__Description of the task__.
Leave the pictures out. Return all other data exactly.

__Material provided__.
===

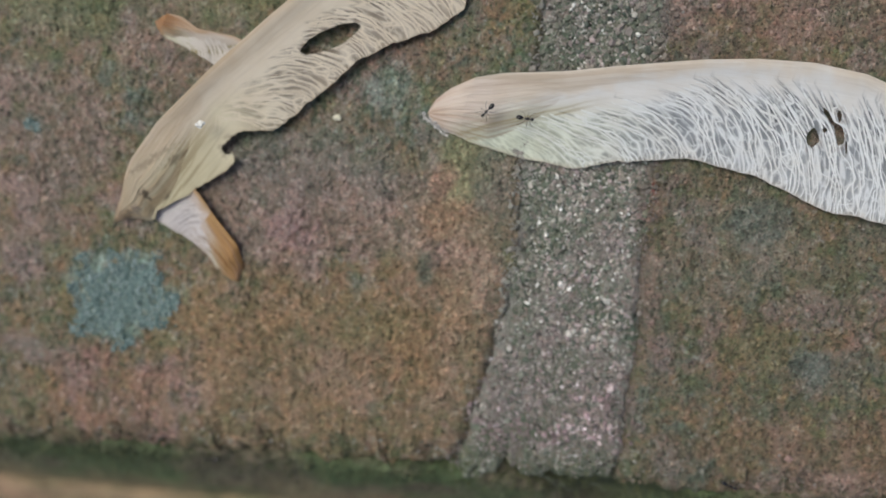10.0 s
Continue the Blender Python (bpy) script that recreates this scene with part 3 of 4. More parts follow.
def grit_mesh(left, right, paint, rough_front, seed):
    """Clay grains that stand out of a brick's top, thicker along its broken arris."""
    rng = np.random.default_rng(seed + 500)
    n, m = 6000, 2600 if rough_front else 1300
    r = np.concatenate([rng.uniform(0.05, 6.0, n), (0.62 if rough_front else 0.20) * rng.random(m) ** 1.2])
    s = rng.uniform(0.004, 0.996, n + m)
    x = 0.5 * (left(np.zeros(1)) + right(np.zeros(1))) + 0 * r
    for _ in range(2):
        y = front(x) + r
        x = left(y) + s * (right(y) - left(y))
    wide = right(y) - left(y)
    radius = np.concatenate([0.006 + 0.013 * rng.random(n) ** 2.2, 0.008 + (0.022 if rough_front else 0.013) * rng.random(m) ** 1.8])
    z = relief(x, y, s * wide, (1 - s) * wide, r, rough_front, seed) - radius * rng.uniform(0.25, 0.75, n + m)
    tone = paint(x, y) * rng.uniform(0.75, 1.4, (n + m, 1))
    swing = rng.normal(0, 0.06, (n + m, 1))
    tone = tone * np.concatenate([1 + swing, 1 - 0.3 * swing, 1 - 0.8 * swing], 1)
    loose = np.concatenate([np.zeros(n), np.ones(m)])
    tone = mixed(tone, (0.135, 0.082, 0.064) if rough_front else (0.150, 0.096, 0.070), 0.7 * loose * rng.random(n + m))
    tone = mixed(tone, MOSS_AND_SHADE, 0.6 * loose * (rng.random(n + m) < 0.22))
    grain_kind = rng.random(n + m)
    tone = mixed(tone, (0.30, 0.30, 0.27), 0.65 * (grain_kind < 0.06))
    tone = mixed(tone, (0.050, 0.060, 0.048), 0.75 * (grain_kind > 0.95))
    return grains_mesh("clay_grains", rng, x, y, z, radius, 0.75, SAND, 0.5, tone)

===

__Solution to this exercise__.
10.0 s
Continue the Blender Python (bpy) script that recreates this scene with part 3 of 4. More parts follow.
def grit_mesh(left, right, paint, rough_front, seed):
    """Clay grains that stand out of a brick's top, thicker along its broken arris."""
    rng = np.random.default_rng(seed + 500)
    n, m = 6000, 2600 if rough_front else 1300
    r = np.concatenate([rng.uniform(0.05, 6.0, n), (0.62 if rough_front else 0.20) * rng.random(m) ** 1.2])
    s = rng.uniform(0.004, 0.996, n + m)
    x = 0.5 * (left(np.zeros(1)) + right(np.zeros(1))) + 0 * r
    for _ in range(2):
        y = front(x) + r
        x = left(y) + s * (right(y) - left(y))
    wide = right(y) - left(y)
    radius = np.concatenate([0.006 + 0.013 * rng.random(n) ** 2.2, 0.008 + (0.022 if rough_front else 0.013) * rng.random(m) ** 1.8])
    z = relief(x, y, s * wide, (1 - s) * wide, r, rough_front, seed) - radius * rng.uniform(0.25, 0.75, n + m)
    tone = paint(x, y) * rng.uniform(0.75, 1.4, (n + m, 1))
    swing = rng.normal(0, 0.06, (n + m, 1))
    tone = tone * np.concatenate([1 + swing, 1 - 0.3 * swing, 1 - 0.8 * swing], 1)
    loose = np.concatenate([np.zeros(n), np.ones(m)])
    tone = mixed(tone, (0.135, 0.082, 0.064) if rough_front else (0.150, 0.096, 0.070), 0.7 * loose * rng.random(n + m))
    tone = mixed(tone, MOSS_AND_SHADE, 0.6 * loose * (rng.random(n + m) < 0.22))
    grain_kind = rng.random(n + m)
    tone = mixed(tone, (0.30, 0.30, 0.27), 0.65 * (grain_kind < 0.06))
    tone = mixed(tone, (0.050, 0.060, 0.048), 0.75 * (grain_kind > 0.95))
    return grains_mesh("clay_grains", rng, x, y, z, radius, 0.75, SAND, 0.5, tone)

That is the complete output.